In southern Vietnam, the Mekong River splits into nine branches which forge their way out to sea. Lush green rice paddies line up between the rills, like the webbing between Swamp Thing's toes. Rice grows abundantly here and almost all the country's produce is grown by peasants wading in the Mekong Delta. So with all this rice around, it doesn't reflect well on Andrea and me that when we saw small white disks with a yellow filling in a clear cellophane wrapper at a bus station deli counter we thought that these might be lemon meringue. Or an equivalently delicious treat. Taking advantage of a multi-buy promotion, we bought six. Here's a lesson one shouldn't need to be taught twice: never buy a foreign food you've never tried in bulk! Our snack turned out to be dense rice cakes with the consistency of papier-mâché, filled with durian flavoured gelatine. Durian is a fruit which most agree tastes like feet and to the confectioner's credit the essence of this flavour was aptly captured in the cakes' filling. And to OUR credit, over the next few days we ate all six - paying penance before allowing ourselves to purchase any more goodies.
We arrived in Can Tho, a surprisingly large city in the heart of the Delta, and hopped on the back of scooter taxis, 'xe oms', which zipped us from the bus station, through the chaotic traffic and into the city centre. The short ride was a blast, and a little reminder that sometimes there is no choice other than to put a little faith in a stranger and just go along for the ride!

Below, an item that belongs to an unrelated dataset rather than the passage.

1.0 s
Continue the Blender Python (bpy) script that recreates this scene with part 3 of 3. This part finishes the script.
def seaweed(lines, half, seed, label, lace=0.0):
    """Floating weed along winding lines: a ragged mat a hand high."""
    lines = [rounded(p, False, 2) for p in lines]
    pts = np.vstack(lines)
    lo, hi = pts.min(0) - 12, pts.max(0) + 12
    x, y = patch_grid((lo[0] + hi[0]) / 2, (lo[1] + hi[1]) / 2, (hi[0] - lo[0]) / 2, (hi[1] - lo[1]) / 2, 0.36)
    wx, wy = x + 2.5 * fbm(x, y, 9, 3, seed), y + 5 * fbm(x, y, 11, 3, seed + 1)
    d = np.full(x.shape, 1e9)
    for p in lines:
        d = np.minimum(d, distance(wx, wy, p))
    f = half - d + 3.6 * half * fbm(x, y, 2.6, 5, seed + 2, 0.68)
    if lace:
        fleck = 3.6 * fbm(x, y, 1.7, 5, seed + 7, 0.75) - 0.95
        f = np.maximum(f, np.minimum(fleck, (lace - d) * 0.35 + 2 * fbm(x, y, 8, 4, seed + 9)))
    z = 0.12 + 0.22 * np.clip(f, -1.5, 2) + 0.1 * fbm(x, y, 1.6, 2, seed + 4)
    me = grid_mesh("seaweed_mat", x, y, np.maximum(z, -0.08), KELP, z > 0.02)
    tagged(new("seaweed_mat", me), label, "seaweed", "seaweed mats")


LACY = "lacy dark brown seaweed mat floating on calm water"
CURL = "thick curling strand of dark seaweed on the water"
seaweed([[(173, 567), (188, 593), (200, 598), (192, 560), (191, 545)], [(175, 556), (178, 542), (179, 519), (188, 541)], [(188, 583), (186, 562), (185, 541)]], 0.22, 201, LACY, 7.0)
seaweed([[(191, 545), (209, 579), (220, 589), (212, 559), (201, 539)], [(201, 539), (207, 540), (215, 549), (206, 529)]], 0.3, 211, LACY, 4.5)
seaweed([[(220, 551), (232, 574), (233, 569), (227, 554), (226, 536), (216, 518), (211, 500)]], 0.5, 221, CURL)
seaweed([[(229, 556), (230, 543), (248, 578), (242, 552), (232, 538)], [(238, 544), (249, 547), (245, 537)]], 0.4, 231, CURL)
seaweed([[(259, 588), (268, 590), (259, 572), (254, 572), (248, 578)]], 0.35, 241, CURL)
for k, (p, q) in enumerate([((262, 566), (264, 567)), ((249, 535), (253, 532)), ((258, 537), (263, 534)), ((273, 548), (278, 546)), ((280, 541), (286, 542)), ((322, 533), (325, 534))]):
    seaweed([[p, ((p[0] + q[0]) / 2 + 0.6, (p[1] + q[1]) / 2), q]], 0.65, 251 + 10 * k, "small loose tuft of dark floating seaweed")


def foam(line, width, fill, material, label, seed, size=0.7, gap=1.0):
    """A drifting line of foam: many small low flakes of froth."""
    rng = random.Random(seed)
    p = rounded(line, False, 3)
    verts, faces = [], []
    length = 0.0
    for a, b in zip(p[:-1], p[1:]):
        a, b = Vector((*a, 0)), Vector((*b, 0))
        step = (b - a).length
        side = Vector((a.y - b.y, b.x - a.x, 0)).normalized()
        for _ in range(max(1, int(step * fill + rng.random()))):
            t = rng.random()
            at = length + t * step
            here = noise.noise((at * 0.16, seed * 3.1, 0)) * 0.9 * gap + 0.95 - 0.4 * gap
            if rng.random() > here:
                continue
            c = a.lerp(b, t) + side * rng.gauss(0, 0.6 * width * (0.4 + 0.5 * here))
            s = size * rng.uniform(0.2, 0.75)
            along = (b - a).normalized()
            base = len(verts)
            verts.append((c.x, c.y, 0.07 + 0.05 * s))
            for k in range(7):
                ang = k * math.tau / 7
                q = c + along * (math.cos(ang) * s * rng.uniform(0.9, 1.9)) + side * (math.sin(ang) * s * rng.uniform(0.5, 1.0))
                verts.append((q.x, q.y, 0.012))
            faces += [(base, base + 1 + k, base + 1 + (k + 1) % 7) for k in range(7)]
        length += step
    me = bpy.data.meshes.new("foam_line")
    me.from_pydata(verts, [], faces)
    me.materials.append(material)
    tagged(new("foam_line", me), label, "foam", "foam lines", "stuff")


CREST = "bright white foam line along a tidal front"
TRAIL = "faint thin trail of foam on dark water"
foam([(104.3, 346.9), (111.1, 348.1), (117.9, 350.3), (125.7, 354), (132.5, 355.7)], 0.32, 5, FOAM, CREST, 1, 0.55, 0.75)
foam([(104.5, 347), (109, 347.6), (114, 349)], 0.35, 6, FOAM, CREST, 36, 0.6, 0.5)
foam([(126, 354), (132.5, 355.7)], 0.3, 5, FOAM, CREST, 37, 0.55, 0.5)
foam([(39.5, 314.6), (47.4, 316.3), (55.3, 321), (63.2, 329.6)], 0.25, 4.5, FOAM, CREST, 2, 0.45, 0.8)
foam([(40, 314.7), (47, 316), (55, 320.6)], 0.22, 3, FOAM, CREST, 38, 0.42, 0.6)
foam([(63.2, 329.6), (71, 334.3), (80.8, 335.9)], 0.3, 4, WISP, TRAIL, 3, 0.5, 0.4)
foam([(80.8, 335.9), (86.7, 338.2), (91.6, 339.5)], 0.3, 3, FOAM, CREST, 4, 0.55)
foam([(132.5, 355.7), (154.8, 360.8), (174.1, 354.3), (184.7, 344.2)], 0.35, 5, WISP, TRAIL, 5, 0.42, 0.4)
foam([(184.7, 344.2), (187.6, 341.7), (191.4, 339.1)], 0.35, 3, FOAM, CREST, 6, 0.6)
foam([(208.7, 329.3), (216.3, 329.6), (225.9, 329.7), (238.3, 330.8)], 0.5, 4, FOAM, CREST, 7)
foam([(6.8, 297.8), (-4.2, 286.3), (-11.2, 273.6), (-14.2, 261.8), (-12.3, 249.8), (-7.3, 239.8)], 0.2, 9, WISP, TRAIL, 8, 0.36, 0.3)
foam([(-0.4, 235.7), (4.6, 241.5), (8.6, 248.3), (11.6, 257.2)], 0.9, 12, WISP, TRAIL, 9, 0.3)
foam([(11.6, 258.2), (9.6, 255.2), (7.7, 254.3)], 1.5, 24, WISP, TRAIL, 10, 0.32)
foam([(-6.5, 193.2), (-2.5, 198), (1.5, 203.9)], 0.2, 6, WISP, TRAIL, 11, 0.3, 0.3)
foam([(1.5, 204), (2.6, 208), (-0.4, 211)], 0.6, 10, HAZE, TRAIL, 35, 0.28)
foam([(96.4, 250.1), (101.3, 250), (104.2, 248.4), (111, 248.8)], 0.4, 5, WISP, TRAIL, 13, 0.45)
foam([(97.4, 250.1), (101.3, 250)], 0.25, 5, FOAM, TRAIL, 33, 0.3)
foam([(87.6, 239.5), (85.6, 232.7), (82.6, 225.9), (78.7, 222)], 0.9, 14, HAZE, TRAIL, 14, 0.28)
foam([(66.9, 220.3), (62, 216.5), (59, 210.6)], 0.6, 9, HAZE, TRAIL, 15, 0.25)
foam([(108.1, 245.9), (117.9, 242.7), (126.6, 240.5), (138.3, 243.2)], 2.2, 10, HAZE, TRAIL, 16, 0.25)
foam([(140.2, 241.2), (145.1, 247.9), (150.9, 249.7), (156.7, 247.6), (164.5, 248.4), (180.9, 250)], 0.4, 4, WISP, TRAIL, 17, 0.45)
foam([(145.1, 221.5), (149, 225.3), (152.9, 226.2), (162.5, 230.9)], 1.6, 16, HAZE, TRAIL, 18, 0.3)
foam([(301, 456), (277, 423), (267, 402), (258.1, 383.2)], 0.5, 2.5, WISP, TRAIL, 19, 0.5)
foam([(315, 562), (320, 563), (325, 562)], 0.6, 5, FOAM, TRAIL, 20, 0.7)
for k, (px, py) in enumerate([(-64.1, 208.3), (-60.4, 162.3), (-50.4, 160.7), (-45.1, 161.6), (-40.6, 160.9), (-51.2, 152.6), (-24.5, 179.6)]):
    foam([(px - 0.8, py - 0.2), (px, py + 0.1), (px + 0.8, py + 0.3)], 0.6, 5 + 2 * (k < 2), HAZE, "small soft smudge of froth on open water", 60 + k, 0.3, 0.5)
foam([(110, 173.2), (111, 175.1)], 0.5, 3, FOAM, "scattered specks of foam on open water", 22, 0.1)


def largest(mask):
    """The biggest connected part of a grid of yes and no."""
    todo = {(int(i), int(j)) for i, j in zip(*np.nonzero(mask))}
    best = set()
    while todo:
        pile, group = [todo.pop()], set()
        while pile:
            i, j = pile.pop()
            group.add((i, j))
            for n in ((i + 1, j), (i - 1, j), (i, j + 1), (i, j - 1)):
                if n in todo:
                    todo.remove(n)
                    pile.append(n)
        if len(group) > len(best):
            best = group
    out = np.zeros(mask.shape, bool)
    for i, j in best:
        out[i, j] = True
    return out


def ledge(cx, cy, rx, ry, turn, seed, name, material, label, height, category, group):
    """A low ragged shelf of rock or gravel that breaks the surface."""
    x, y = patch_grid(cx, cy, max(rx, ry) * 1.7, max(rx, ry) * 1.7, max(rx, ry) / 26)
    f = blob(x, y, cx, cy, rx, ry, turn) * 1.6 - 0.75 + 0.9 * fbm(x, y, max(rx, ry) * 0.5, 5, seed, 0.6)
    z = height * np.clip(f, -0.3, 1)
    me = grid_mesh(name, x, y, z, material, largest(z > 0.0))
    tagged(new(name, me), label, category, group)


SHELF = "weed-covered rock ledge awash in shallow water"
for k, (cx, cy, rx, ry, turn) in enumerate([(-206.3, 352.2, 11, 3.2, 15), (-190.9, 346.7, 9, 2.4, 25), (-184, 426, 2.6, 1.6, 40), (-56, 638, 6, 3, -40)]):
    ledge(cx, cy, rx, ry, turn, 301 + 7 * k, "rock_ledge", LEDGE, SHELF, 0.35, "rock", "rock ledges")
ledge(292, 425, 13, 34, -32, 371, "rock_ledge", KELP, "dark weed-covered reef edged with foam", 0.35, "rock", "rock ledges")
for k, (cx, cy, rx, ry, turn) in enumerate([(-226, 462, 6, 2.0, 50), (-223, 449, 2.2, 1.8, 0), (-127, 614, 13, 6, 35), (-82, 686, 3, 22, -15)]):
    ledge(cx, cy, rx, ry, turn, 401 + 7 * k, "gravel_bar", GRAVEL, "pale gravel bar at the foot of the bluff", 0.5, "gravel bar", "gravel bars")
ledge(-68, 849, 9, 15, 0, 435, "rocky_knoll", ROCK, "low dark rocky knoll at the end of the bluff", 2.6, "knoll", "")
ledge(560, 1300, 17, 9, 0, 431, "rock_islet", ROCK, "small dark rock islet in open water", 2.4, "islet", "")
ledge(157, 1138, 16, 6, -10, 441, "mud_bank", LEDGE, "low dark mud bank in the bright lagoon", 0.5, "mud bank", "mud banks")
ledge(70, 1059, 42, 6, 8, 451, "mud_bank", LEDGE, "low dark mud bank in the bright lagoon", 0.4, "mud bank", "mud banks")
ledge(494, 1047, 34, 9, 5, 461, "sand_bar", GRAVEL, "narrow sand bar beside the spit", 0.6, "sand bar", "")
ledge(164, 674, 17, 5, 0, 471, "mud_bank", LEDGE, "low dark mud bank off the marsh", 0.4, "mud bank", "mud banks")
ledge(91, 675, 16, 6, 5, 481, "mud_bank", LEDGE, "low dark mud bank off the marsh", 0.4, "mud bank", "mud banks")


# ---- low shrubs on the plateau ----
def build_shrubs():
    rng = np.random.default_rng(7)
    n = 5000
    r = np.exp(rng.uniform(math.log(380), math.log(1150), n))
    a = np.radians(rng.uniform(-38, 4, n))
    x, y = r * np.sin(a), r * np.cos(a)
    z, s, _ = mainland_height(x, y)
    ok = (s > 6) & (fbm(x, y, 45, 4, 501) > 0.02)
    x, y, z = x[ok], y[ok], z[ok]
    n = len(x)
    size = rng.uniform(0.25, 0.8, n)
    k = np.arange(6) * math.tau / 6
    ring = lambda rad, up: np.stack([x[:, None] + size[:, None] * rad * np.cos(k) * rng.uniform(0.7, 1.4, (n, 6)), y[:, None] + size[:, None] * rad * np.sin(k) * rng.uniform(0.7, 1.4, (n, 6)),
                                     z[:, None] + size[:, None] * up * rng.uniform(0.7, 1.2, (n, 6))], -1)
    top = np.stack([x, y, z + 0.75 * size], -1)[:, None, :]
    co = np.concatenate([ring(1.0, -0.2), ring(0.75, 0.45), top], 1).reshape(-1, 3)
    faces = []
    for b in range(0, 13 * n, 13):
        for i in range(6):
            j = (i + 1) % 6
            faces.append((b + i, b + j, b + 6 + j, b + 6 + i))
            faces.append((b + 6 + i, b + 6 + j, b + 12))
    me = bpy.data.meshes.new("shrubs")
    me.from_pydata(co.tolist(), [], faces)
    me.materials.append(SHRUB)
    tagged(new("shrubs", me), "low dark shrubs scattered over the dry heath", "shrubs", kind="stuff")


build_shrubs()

For dinner we trawled the riverfront noodle stalls but our findings were meagre. Andrea did however spot one of the best T-shirts she'd seen in Asia. There are a lot of terrible print t-shirts in these parts because sweat shop workers steal the patterns from the big brands and high street stores who get their stuff made here, and slip these to their friends who make up cheap knock offs which obviously don't go through quality assurance. And so, rather gloriously, t-shirts like this come into being:
"PEACE
New York City
Est. 207"
It's not clear whether it is Peace or NYC which the t-shirt wearer is celebrating the establishment of in the first millennium AD but either way it is a poetic thought. Besides, the year 207, at the time, was known as the Year of the Consulship of Maximus and Severus, and any t-shirt printer worth his salt knows no-one would buy that on a shirt!

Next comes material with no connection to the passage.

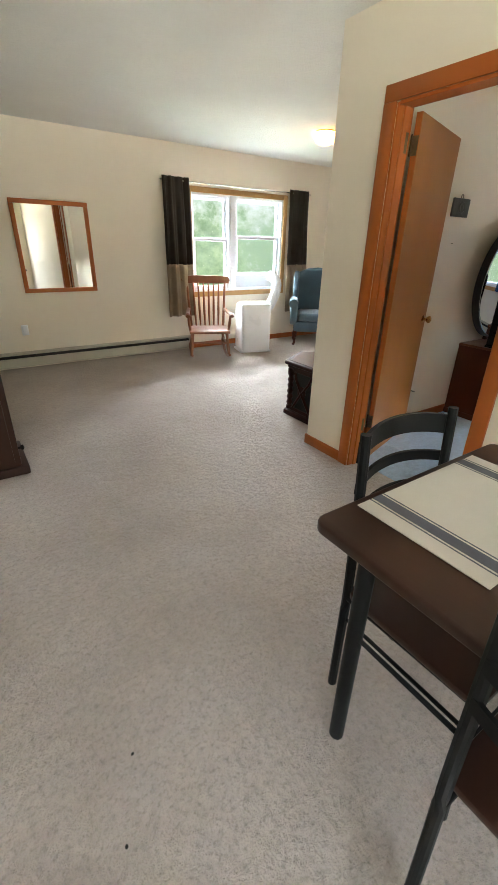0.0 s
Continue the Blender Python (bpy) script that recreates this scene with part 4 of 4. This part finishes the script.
plaque = thing("wall_plaque", "dark bronze plaque with a ring on the wall", "plaque", (3.735, Y_BED_N - 0.001, 1.66))
part("plate", boxed((-0.10, -0.016, -0.06), (0.10, 0, 0.058), 0.004, 2), M_SLATE, plaque)
part("medallion", turned([(0.038, 0), (0.040, 0.004), (0.034, 0.009), (0.02, 0.007), (0.012, 0.012), (0.003, 0.013)], 20, pose(0, -0.016, 0, 90, 0, 0)), M_SLATE, plaque)
part("ring", tubed([(0.014 * math.cos(a), -0.008, 0.068 + 0.014 * math.sin(a)) for a in [2 * math.pi * k / 14 for k in range(15)]], 0.003, 6), M_HINGE, plaque)

single("nail", turned([(0.004, 0.0), (0.004, 0.002), (0.0015, 0.003), (0.0015, 0.014)], 8, pose(0, -0.012, 0, -90, 0, 0)), M_HINGE, "small bare steel nail driven into the cream wall", "nail", (3.725, Y_BED_N, 1.426))

# ---------------------------------------------------------------- low dresser
dr = thing("dresser", "low brown dresser with rounded grooved top edge", "dresser", (2.715, 0.345, 0.006))
DX, DY, DZ = 0.605, 1.105, 0.858
o = [(0.012, 0.06), (DX - 0.008, 0.06), (DX - 0.008, DZ - 0.045), (0.012, DZ - 0.045)]
part("body", prismed(o, 0.005, DY - 0.005, "y", 0.006), M_DRESS, dr)
part("plinth", boxed((0.01, 0.005, 0), (DX - 0.004, DY - 0.004, 0.07), 0.004, 2), M_DRESS, dr)
part("end_stile", boxed((DX - 0.058, DY - 0.006, 0.07), (DX - 0.006, DY + 0.004, DZ - 0.058), 0.003, 2), M_DRESS, dr)
part("end_stile", boxed((0.01, DY - 0.006, 0.07), (0.06, DY + 0.004, DZ - 0.058), 0.003, 2), M_DRESS, dr)
part("base_moulding", boxed((0.008, DY - 0.006, 0.0), (DX + 0.002, DY + 0.006, 0.085), 0.004, 2), M_DRESS, dr)
r = 0.055
rim = [(0.0, DZ - 0.055), (0.0, DZ)] + [(DX - r + r * math.sin(a), DZ - r + r * math.cos(a)) for a in [math.pi / 2 * k / 8 for k in range(9)]]
part("top", prismed(rim, 0.012, DY - 0.012, "y", 0.003, 2), M_WALNUT, dr, "worn walnut top")
for e in (0, 1):
    for k in range(5):
        y = (DY - 0.008) if e else 0.008
        q = 0.006 + 0.010 * k
        rr = r - q * 0.55
        path = [(0.004, y, DZ - q), (DX - r, y, DZ - q)] + [(DX - r + (r - q) * math.sin(a) if r > q else DX - r, y, DZ - r + (r - q) * math.cos(a)) for a in [math.pi / 2 * j / 7 for j in range(1, 8)]]
        part("reeding", tubed(path, 0.0052, 6), M_WALNUT, dr)
for z0, z1 in ((0.09, 0.32), (0.335, 0.56), (0.575, 0.775)):
    for y0, y1 in ((0.03, DY / 2 - 0.005), (DY / 2 + 0.005, DY - 0.03)):
        d = part("drawer", boxed((DX - 0.02, y0, z0), (DX - 0.004, y1, z1), 0.005, 2), M_DRESS, dr)
        for yk in (y0 + 0.1, y1 - 0.06):
            part("drawer_knob", turned([(0.006, 0), (0.006, 0.004), (0.011, 0.007), (0.011, 0.010), (0.004, 0.012)], 12, pose(DX - 0.004, yk, (z0 + z1) / 2 + 0.03, 0, 90, 0)), M_HINGE, d, "dull metal knob")

# ---------------------------------------------------------------- living room
cl = thing("ceiling_light", "lit warm glass dome ceiling light", "ceiling light", (4.13, 4.58, CEIL))
part("canopy", turned([(0.10, -0.012), (0.105, -0.004), (0.105, 0.0)], 28), M_BRASS, cl)
part("dome", turned([(0.004, -0.125), (0.05, -0.120), (0.095, -0.098), (0.122, -0.06), (0.125, -0.03), (0.11, -0.012)], 28), M_DOME, cl, "glowing frosted glass dome")

mr = thing("wall_mirror", "rectangular mirror in an oak frame", "mirror", (1.625, Y_NORTH - 0.002, 1.297))
mw, mh = 0.397, 0.465
for lo, hi, mt in (((-mw, -0.022, mh - 0.045), (mw, 0, mh), M_OAK_X), ((-mw, -0.022, -mh), (mw, 0, -mh + 0.045), M_OAK_X), ((-mw, -0.022, -mh + 0.045), (-mw + 0.045, 0, mh - 0.045), M_OAK), ((mw - 0.045, -0.022, -mh + 0.045), (mw, 0, mh - 0.045), M_OAK)):
    part("frame_bar", boxed(lo, hi, 0.005, 2), mt, mr)
part("glass", boxed((-mw + 0.04, -0.010, -mh + 0.04), (mw - 0.04, -0.004, mh - 0.04)), M_MIRROR, mr, "silvered mirror glass")

ou = thing("wall_outlet", "white wall outlet with a plug-in above the heater", "wall outlet", (1.15, Y_NORTH, 0.43))
part("plate", boxed((-0.036, -0.006, -0.058), (0.036, 0, 0.058), 0.003, 2), M_WHITE, ou)
part("plug_in", boxed((-0.03, -0.045, -0.02), (0.03, -0.006, 0.06), 0.012, 3), M_WHITE, ou)

ep = thing("framed_picture", "small brown-framed print on the living room wall", "picture", (6.15, Y_NORTH - 0.002, 1.76))
for lo, hi in (((-0.23, -0.018, 0.225), (0.23, 0, 0.245)), ((-0.23, -0.018, -0.245), (0.23, 0, -0.225)), ((-0.23, -0.018, -0.225), (-0.21, 0, 0.225)), ((0.21, -0.018, -0.225), (0.23, 0, 0.225))):
    part("frame_bar", boxed(lo, hi, 0.003), M_MAHOG, ep)
part("print", boxed((-0.212, -0.008, -0.227), (0.212, -0.002, 0.227)), M_MAT, ep, "cream paper print")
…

At 5:30 in the morning we chartered a small wooden boat to take us 6km upstream to the Cai Rang floating market. Half way there a little boat motored up, latched onto our vessel and served up a hot cup of coffee, then unhitched and chased down another tourist vessel. By the time the sun was up, the market was bustling and little boats heavily loaded with potatoes, limes and carrots shuffled between house boats and barges piled high with pineapples and watermelons. There was even demand for a woman selling lottery tickets. It wasn't as picturesque as we'd hoped but it was a worthwhile experience drifting through this little slice of the simple life. We took the slow route back to Can Tho via a quiet canal. Huge palm leaves grew straight up out of the water and ladies in conical hats puttered past us in longboats headed to or from the market. I thought ferrying fruit up and down the waterways was tough going, until we came across the people moving bricks. A handful of brickworks appeared amongst the foliage on the riverbanks and families loaded armfuls of bricks onto small boats and then hauled these off to building sites. It was back breaking work and at 7am they already looked shattered, it was hard to imagine what they go through in a fourteen hour work day.

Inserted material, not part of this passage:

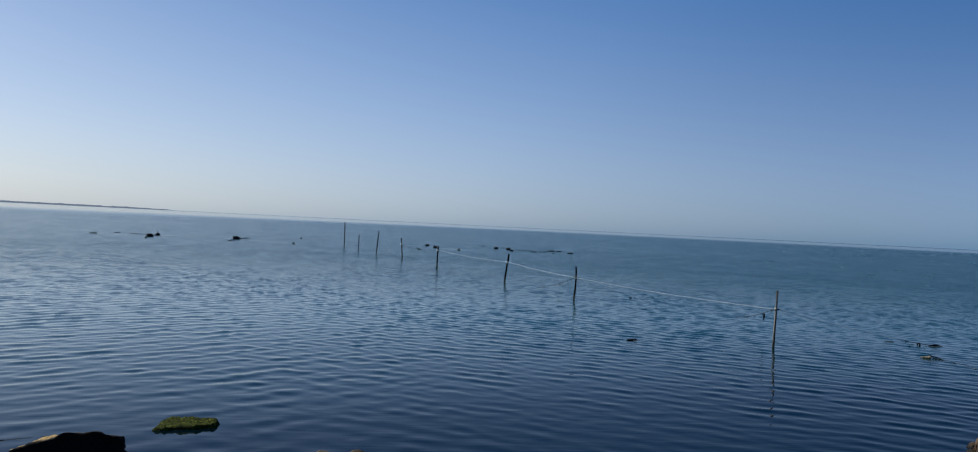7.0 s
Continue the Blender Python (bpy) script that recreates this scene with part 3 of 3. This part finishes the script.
# ---- the rocks at the water's edge ----
def boulder():
    """A long boulder: steep dark face towards the shore, crest near it, back falling away, one end sloping down."""
    bm = bmesh.new()
    bmesh.ops.create_cube(bm, size=2.0)
    bmesh.ops.subdivide_edges(bm, edges=bm.edges, cuts=26, use_grid_fill=True)
    for v in bm.verts:
        c = v.co.copy()
        c = c.lerp(c.normalized() * 1.25, 0.07)
        up = (c.z + 1) / 2
        x, y = 1.05 * c.x, 0.62 * c.y
        crest = 0.46 - 0.42 * max(0.0, min(1.0, (0.05 - x) / 1.05)) - 0.10 * max(0.0, (x - 0.55) / 0.5)
        crest -= 0.42 * max(0.0, (y + 0.55) / 1.1) * max(0.5, min(1.0, (x + 0.6) / 0.6))
        z = -0.5 + up * (crest + 0.5)
        x += 0.10 * (1 - up) * (1 if c.x > 0 else -1)
        y -= 0.05 * (1 - up) * (1 if c.y < 0 else -1)
        p = Vector((x, y, z))
        n = 0.07 * noise.noise(p * 1.6) + 0.06 * noise.noise(p * 4.1) + 0.045 * noise.noise(p * 9.0) + 0.026 * noise.noise(p * 21.0)
        v.co = p + n * Vector((c.x, c.y, c.z)).normalized()
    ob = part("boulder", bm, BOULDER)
    ob.location = (-4.84, 17.2, -0.02)
    ob.rotation_euler = (0.0, 0.0, 0.16)
    tagged(ob, "brown boulder with a black shaded face at the water's edge", "boulder", "rocks at the water's edge")


boulder()


def moss_rock():
    t = thing("mossy_rock", (-2.95, 19.06, 0), "flat rock covered in green moss, awash in the sea", "rock", "rocks at the water's edge")
    t.rotation_euler = (0.0, 0.0, 0.08)

    def slab(top, grow, shift):
        bm = bmesh.new()
        bmesh.ops.create_grid(bm, x_segments=34, y_segments=30, size=1.0)
        for v in bm.verts:
            u, w = v.co.x, v.co.y
            r = max(abs(u), abs(w))
            edge = max(0.0, 1 - r)
            x = (0.60 + grow) * u * (1 + 0.13 * noise.noise(Vector((w * 2.2, 1 + shift, 0)))) + 0.10 * w * (u < 0)
            y = (0.40 + grow) * w * (1 - 0.4 * max(0.0, u) * (w < 0)) * (1 + 0.16 * noise.noise(Vector((u * 2.4, 5 + shift, 0)))) * (0.80 + 0.20 * (1 - u))
            z = top * min(1.0, edge * 7) + 0.02 * w * min(1, edge * 4) - 0.06 * (edge < 0.02)
            z += 0.030 * noise.noise(Vector((x * 5, y * 5, shift))) + 0.030 * noise.noise(Vector((x * 15, y * 15, shift))) * min(1, edge * 9)
            v.co = (x, y, z)
        return bm

    part("rock", slab(0.020, -0.02, 3.0), REEF, t, "black wet rock under the moss")
    part("moss", slab(0.088, 0.004, 0.0), MOSS, t, "thick green and yellow moss")


moss_rock()


def reef():
    bm = bmesh.new()
    pts = [Vector((-6.9, 17.35, -0.02)).lerp(Vector((-5.35, 18.1, -0.01)), k / 14) + Vector((0, 0.05 * noise.noise(Vector((k * 0.6, 0, 0))), 0.03 * noise.noise(Vector((k * 0.9, 4, 0))))) for k in range(15)]
    tube(bm, pts, [(0.05 + 0.03 * noise.noise(Vector((k * 0.8, 9, 0)))) * (1 - 0.06 * k) for k in range(15)], 9)
    tagged(part("reef", bm, REEF), "low black wet reef awash behind a boulder", "rock", "rocks at the water's edge")


reef()

for n, (x, y, z, s) in enumerate([(-0.13, 16.40, 0.05, 0.16), (0.25, 16.36, 0.045, 0.13), (0.49, 16.40, 0.06, 0.16), (9.60, 16.30, -0.02, 0.13)]):
    ob = part("shore_stone", stone((s, s * 0.9, s * 0.85), 30 + n, 3, 0.16), COBBLE)
    ob.location = (x, y, z)
    tagged(ob, "rounded grey-brown stone at the water's edge", "stone", "small stones at the water's edge")


def broken_stone(seed):
    """A blocky stone with flat broken faces and blunt corners."""
    rng = random.Random(seed)
    bm = bmesh.new()
    bmesh.ops.create_icosphere(bm, subdivisions=2, radius=1.0)
    cuts = []
    for k in range(9):
        a, z = rng.uniform(0, 2 * math.pi), rng.uniform(-1, 1)
        r = math.sqrt(1 - z * z)
        cuts.append((Vector((r * math.cos(a), r * math.sin(a), z)), rng.uniform(0.58, 0.86)))
    for v in bm.verts:
        for normal, d in cuts:
            over = v.co.dot(normal) - d
            if over > 0:
                v.co -= normal * over
        v.co += 0.035 * noise.noise_vector(v.co * 3.0 + Vector((seed, 0, 0)))
    return bm


def heap(u, w):
    """Height of the heap: u metres from its tip along it, w from -1 to 1 across."""
    return 1.50 * (1 - math.exp(-max(0.0, u) / 1.05)) * (1 - w * w) - 0.12


def rubble_spit():
    """A steep heap of broken stones running out from the shore to its tip."""
    t = thing("rubble_heap", (13.71, 17.10, 0), "heap of broken grey-brown stones at the water's edge", "rubble")
    t.rotation_euler = (0, 0, radians(-40))
    shapes = []
    for n in range(12):
        bm = broken_stone(60 + n)
        me = bpy.data.meshes.new("stone")
        bm.to_mesh(me)
        bm.free()
        me.materials.append(COBBLE)
        shapes.append(me)
    # sheet below the stones, coloured near-black to paint shade into the gaps
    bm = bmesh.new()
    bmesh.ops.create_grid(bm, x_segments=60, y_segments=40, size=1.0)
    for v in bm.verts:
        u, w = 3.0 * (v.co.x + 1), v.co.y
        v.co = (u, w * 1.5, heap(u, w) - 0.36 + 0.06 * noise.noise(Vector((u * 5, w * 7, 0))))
    part("core", bm, GAP_SHADE, t, "near-black sheet painted as shade between the stones", smooth=False)
    rng = random.Random(21)
    laid = []
    for n in range(4000):
        if len(laid) == 290:
            break
        u, w = 2.6 * rng.random() ** 1.2, rng.uniform(-0.95, 0.95)
        s = rng.uniform(0.06, 0.11) if n > 130 and rng.random() < 0.75 else rng.uniform(0.13, 0.23)
        p = Vector((u, w * 1.5, max(-0.06, heap(u, w) - 0.4 * s + rng.uniform(0, 0.05))))
        if any((p - q).length < 0.86 * (s + r) for q, r in laid):
            continue
        laid.append((p, s))
        ob = new("stone", shapes[n % 12])
        ob.parent = t
        ob.location = p
        ob.rotation_euler = (rng.uniform(0, 6), rng.uniform(0, 6), rng.uniform(0, 6))
        ob.scale = (s * 1.1, s * rng.uniform(0.75, 1.0), s * rng.uniform(0.75, 1.0))


rubble_spit()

As we came closer to the city, the river was lined with shacks made with corrugated iron and discarded banners. Unfortunately the water was slow moving and full of litter. The locals obviously have a lot of problems which come before the environment but to our western minds it seemed simply absurd to throw diapers and styrofoam into the river in front of one's dwelling. Even if they don't care where it ends up, there is no current to take it anywhere so their trash just bobs around in the reeds, in the same water they use for washing their clothes and other domestic uses. It is unintuitive and very saddening.
Back at the Can Tho docks our captain tied up the boat and clambered back on to dry land. A few hours later we were on a big orange bus headed toward Saigon.